“Anyone who claims to believe in the sanctity of life, truth, or justice cannot seriously defend the application of the death penalty in Pennsylvania,” Philadelphia District Attorney Larry Krasner wrote in a brief to the Pennsylvania Supreme Court last month.
Krasner based his argument on how the death penalty has been applied in Philadelphia, “the jurisdiction that has sought and secured more death sentences than any other county in the state.” His office studied the 155 cases in which defendants were sentenced to death between 1978 and December 31, 2017. What he found, he told the court, “was troubling information regarding the validity of the trials and the quality of representation” those charged with the death penalty received.
Among the findings:
- 72 percent of the 155 death sentences (112 out of 155) were overturned post-conviction.
- 66 percent of the overturned death sentences (74 out of 112) were overturned due to ineffective assistance of trial counsel, the majority of whom were selected by the court to represent an indigent defendant.
- 91 percent of the 112 overturned death sentences (102 out of 112) resulted in the defendant receiving a final, non-capital disposition.
- 91 percent of those on death row are people of color. And of those condemned, 82 percent are black.

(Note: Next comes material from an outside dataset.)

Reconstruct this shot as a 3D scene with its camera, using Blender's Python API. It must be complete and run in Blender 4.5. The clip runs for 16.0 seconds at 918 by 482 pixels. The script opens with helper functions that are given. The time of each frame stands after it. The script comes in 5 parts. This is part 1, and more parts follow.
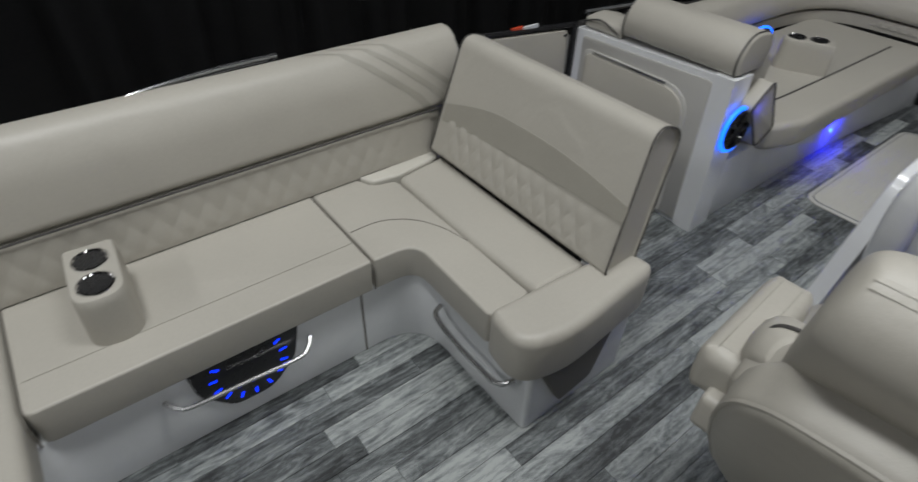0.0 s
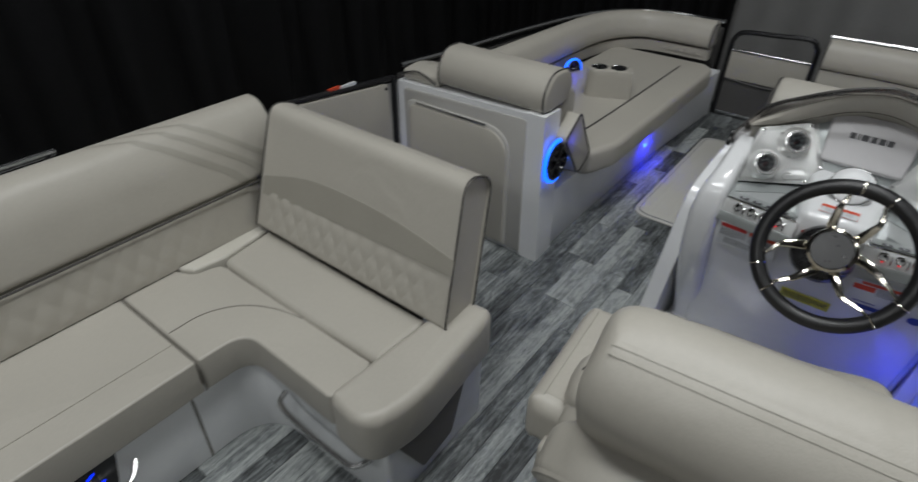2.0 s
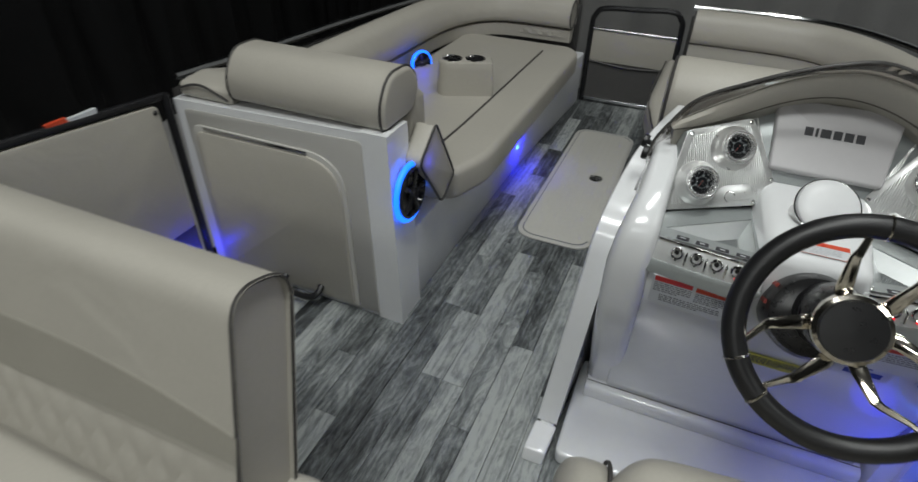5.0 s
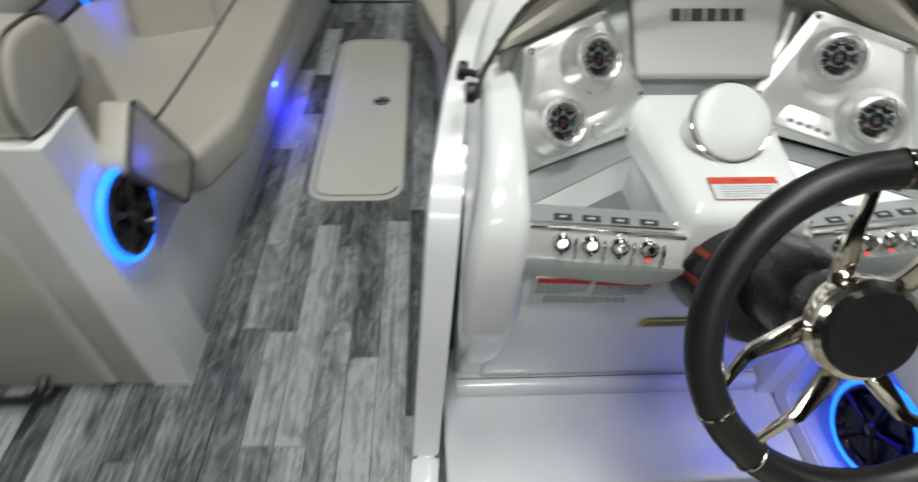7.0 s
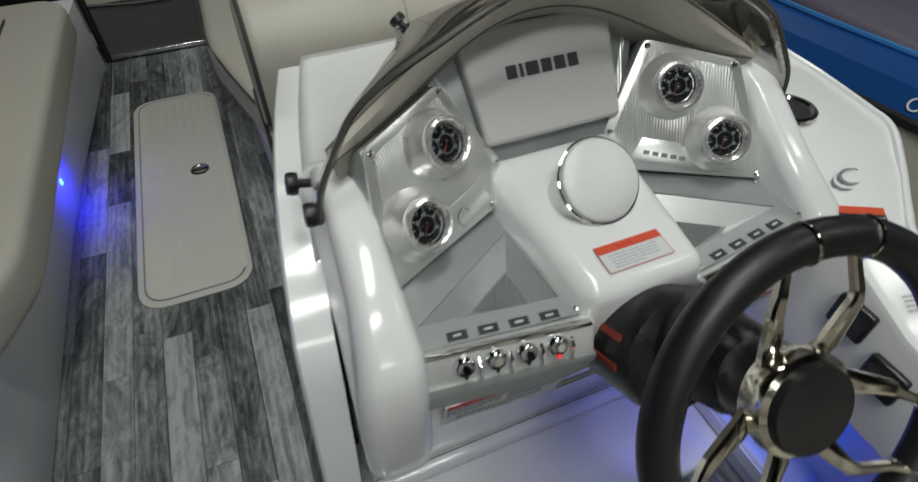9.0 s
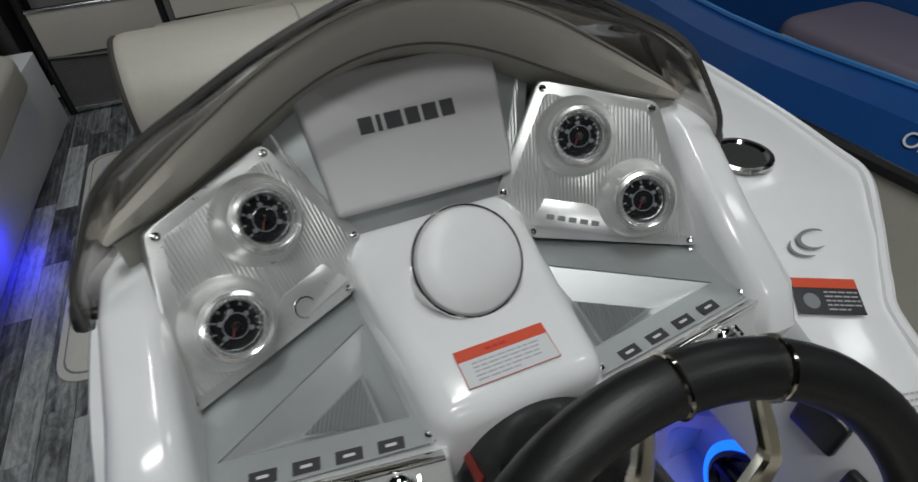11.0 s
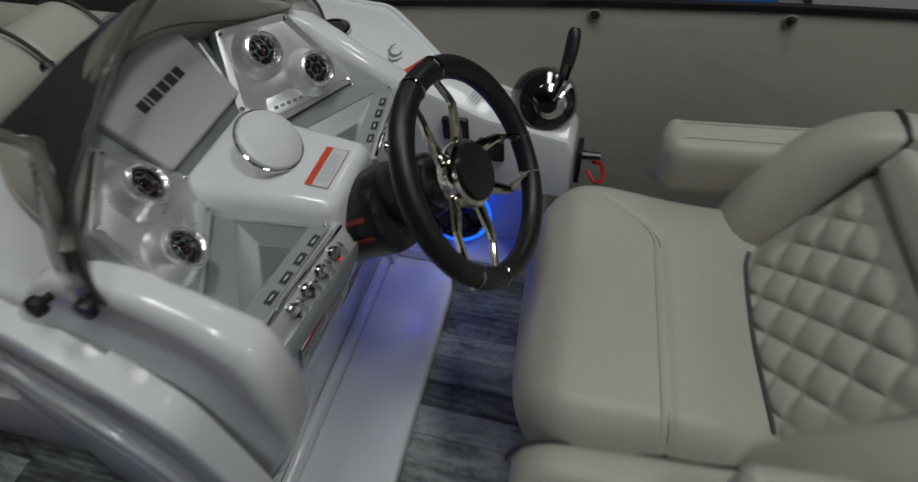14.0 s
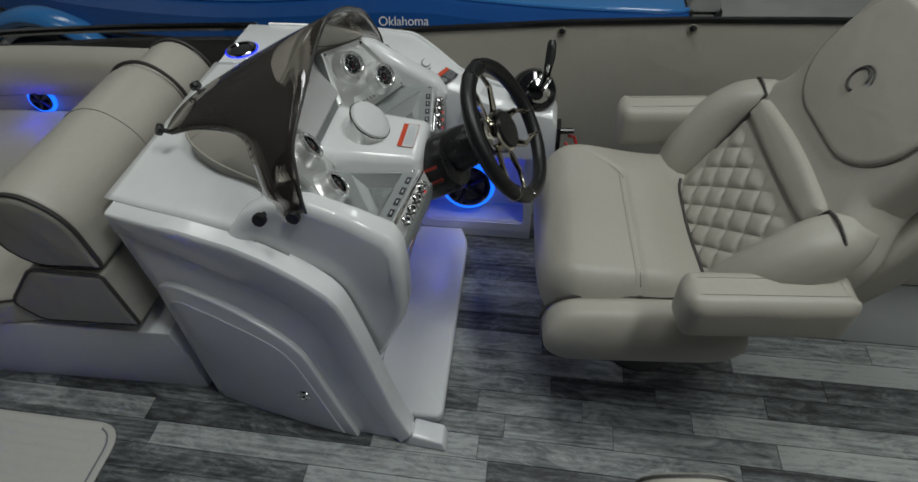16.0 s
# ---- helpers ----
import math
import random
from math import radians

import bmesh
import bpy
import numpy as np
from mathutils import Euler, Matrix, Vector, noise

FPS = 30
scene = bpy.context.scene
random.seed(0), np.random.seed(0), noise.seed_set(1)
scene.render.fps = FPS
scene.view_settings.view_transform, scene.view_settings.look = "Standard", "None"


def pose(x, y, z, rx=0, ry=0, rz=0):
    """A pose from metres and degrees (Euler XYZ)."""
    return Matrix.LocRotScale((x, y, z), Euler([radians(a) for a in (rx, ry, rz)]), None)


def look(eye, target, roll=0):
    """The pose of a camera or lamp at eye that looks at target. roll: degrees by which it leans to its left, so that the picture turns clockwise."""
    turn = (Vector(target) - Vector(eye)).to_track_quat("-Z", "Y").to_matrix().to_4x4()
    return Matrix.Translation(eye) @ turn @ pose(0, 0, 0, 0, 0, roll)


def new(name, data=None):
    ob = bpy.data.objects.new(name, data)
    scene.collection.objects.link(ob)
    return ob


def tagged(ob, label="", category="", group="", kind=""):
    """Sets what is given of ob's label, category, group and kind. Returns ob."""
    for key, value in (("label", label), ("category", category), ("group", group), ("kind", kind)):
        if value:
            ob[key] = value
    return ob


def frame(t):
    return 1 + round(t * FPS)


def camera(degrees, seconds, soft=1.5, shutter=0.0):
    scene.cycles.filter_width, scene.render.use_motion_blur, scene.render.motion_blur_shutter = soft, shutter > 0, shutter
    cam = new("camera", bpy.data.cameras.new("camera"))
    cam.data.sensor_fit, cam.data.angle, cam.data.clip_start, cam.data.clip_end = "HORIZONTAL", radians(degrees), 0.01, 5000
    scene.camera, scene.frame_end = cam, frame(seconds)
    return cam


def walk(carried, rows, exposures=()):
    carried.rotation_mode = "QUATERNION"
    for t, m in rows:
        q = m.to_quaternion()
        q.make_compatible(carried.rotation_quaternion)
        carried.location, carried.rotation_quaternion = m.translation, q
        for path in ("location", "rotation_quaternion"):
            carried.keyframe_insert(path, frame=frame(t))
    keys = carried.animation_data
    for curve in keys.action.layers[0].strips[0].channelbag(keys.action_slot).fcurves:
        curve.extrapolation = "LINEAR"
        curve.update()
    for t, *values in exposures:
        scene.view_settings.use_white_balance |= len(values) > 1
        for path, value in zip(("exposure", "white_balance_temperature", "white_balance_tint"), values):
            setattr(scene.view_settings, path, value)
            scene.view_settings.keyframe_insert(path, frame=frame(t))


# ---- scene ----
cam = camera(78.1, 16.0, 1.5, 0.8)
PATH = [
    (0, (0.466, 0.945, 1.559), (-0.737, 1.907, 0.284), 1.9),
    (0.5, (0.484, 0.989, 1.574), (-0.67, 2.041, 0.324), 1.6),
    (1, (0.513, 1.033, 1.584), (-0.617, 2.153, 0.371), 1.5),
    (1.5, (0.525, 1.074, 1.581), (-0.551, 2.274, 0.398), 1.3),
    (2, (0.52, 1.121, 1.595), (-0.462, 2.419, 0.434), 1.0),
    (2.5, (0.511, 1.168, 1.568), (-0.377, 2.554, 0.432), 0.8),
    (3, (0.493, 1.227, 1.546), (-0.333, 2.653, 0.412), 0.6),
    (3.5, (0.438, 1.358, 1.518), (-0.337, 2.808, 0.379), 0.7),
    (6, (0.185, 1.989, 1.306), (-0.165, 3.521, 0.07), 2.0),
    (6.5, (0.164, 2.115, 1.275), (0.029, 3.564, -0.098), 2.0),
    (7, (0.151, 2.222, 1.247), (0.232, 3.642, -0.16), 1.4),
    (7.5, (0.167, 2.286, 1.256), (0.539, 3.651, -0.158), -0.1),
    (8, (0.165, 2.295, 1.256), (0.643, 3.619, -0.164), -0.7),
    (8.5, (0.142, 2.353, 1.259), (0.642, 3.671, -0.161), -0.6),
    (9, (0.177, 2.42, 1.282), (0.716, 3.723, -0.137), -0.4),
    (11.5, (0.44, 2.491, 1.193), (0.958, 3.907, -0.12), -3.2),
    (12, (0.451, 2.473, 1.185), (1.017, 3.836, -0.165), -2.0),
    (12.5, (0.389, 2.464, 1.204), (1.195, 3.662, -0.18), -2.6),
    (13, (0.264, 2.43, 1.247), (1.404, 3.238, -0.184), -4.0),
    (13.5, (0.109, 2.379, 1.275), (1.351, 2.927, -0.195), -5.5),
    (14, (-0.052, 2.357, 1.397), (1.181, 2.775, -0.121), -5.2),
    (14.5, (-0.221, 2.395, 1.474), (1.046, 2.74, -0.034), -4.9),
    (15, (-0.369, 2.442, 1.535), (0.905, 2.728, 0.02), -4.7),
    (15.5, (-0.48, 2.46, 1.592), (0.819, 2.727, 0.095), -4.6),
    (16, (-0.566, 2.439, 1.64), (0.765, 2.714, 0.173), -4.6),
]
walk(cam, [(t, look(eye, target, roll)) for t, eye, target, roll in PATH],
     exposures=[(0, 0.37, 6420, 13), (1, 0.35, 6420, 13), (2.5, 0.08, 6400, 12), (3.5, 0.07, 6370, 12), (6, 0.60, 6650, 8), (7, 0.77, 6690, 8), (8, 0.42, 6720, 7), (9, 0.16, 6680, 7),
                (11.5, -0.20, 6420, 12), (12.5, -0.50, 6380, 13), (13, -0.52, 6400, 11), (14, -0.43, 6480, 9), (15.5, -0.24, 6480, 7), (16, -0.17, 6480, 7)])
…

Philadelphia’s black population is below 45 percent.
- 62 percent of those sentenced to death were represented by attorneys who were found by a court to be ineffective in at least one other Philadelphia capital case.

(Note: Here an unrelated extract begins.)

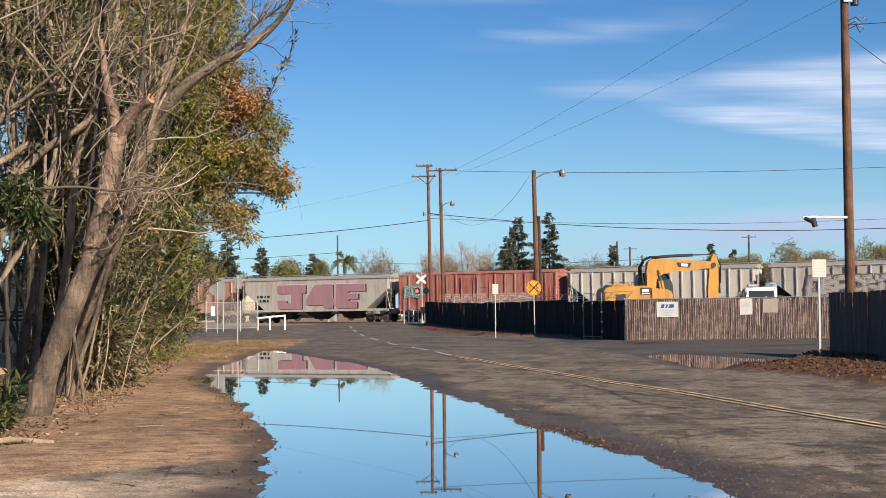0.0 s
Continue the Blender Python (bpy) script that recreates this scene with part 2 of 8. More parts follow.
SIDE_PUDDLE = [(6.3, 42.6), (7.2, 43.2), (8.0, 40.0), (8.8, 37.4), (7.6, 34.2), (6.5, 32.2), (6.0, 32.5), (5.85, 35.0), (6.1, 40.0)]


def vnoise(x, y, seed=0):
    """Smooth value noise on arrays, 0 to 1."""
    xi, yi = np.floor(x).astype(np.int64), np.floor(y).astype(np.int64)
    fx, fy = x - xi, y - yi
    fx, fy = fx * fx * (3 - 2 * fx), fy * fy * (3 - 2 * fy)

    def h(a, b):
        n = (a * 374761393 + b * 668265263 + seed * 974711) & 0x7FFFFFFF
        n = ((n ^ (n >> 13)) * 1274126177) & 0x7FFFFFFF
        return ((n ^ (n >> 16)) & 0xFFFF) / 65535.0
    top = h(xi, yi) * (1 - fx) + h(xi + 1, yi) * fx
    low = h(xi, yi + 1) * (1 - fx) + h(xi + 1, yi + 1) * fx
    return top * (1 - fy) + low * fy


def fbm(x, y, seed=0, octaves=4):
    s, a, t = 0, 0.5, 0
    for k in range(octaves):
        s, t = s + a * vnoise(x * 2 ** k, y * 2 ** k, seed + k), t + a
        a *= 0.55
    return s / t - 0.5


def signed(poly, x, y):
    """Distance to an outline, negative inside."""
    d = np.full(x.shape, 1e9)
    inside = np.zeros(x.shape, bool)
    for (ax, ay), (bx, by) in zip(poly, poly[1:] + poly[:1]):
        ex, ey = bx - ax, by - ay
        k = np.clip(((x - ax) * ex + (y - ay) * ey) / (ex * ex + ey * ey), 0, 1)
        d = np.minimum(d, np.hypot(x - ax - k * ex, y - ay - k * ey))
        if ay != by:
            inside ^= ((ay > y) != (by > y)) & (x < (bx - ax) * (y - ay) / (by - ay) + ax)
    return np.where(inside, -d, d)


def step(a, b, v):
    k = np.clip((v - a) / (b - a), 0, 1)
    return k * k * (3 - 2 * k)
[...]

The upshot, according to Krasner, is that, “Where nearly three out of every four death sentences have been overturned— after years of litigation at significant taxpayer expense—there can be no confidence that capital punishment has been carefully reserved for the most culpable defendants, as our Constitution requires . . . “There is a significant likelihood that capital punishment has not been reserved for the “worst of the worst.” Rather, what our study shows is that, as applied, Pennsylvania’s capital punishment regime may very well reserve death sentences for those who receive the “worst” (i.e., the most poorly funded and inadequately supported) representation.
“Decades of data from Philadelphia demonstrates that, in its application, the system has operated in such a way that it cannot survive our Constitution’s ban on cruel punishment.”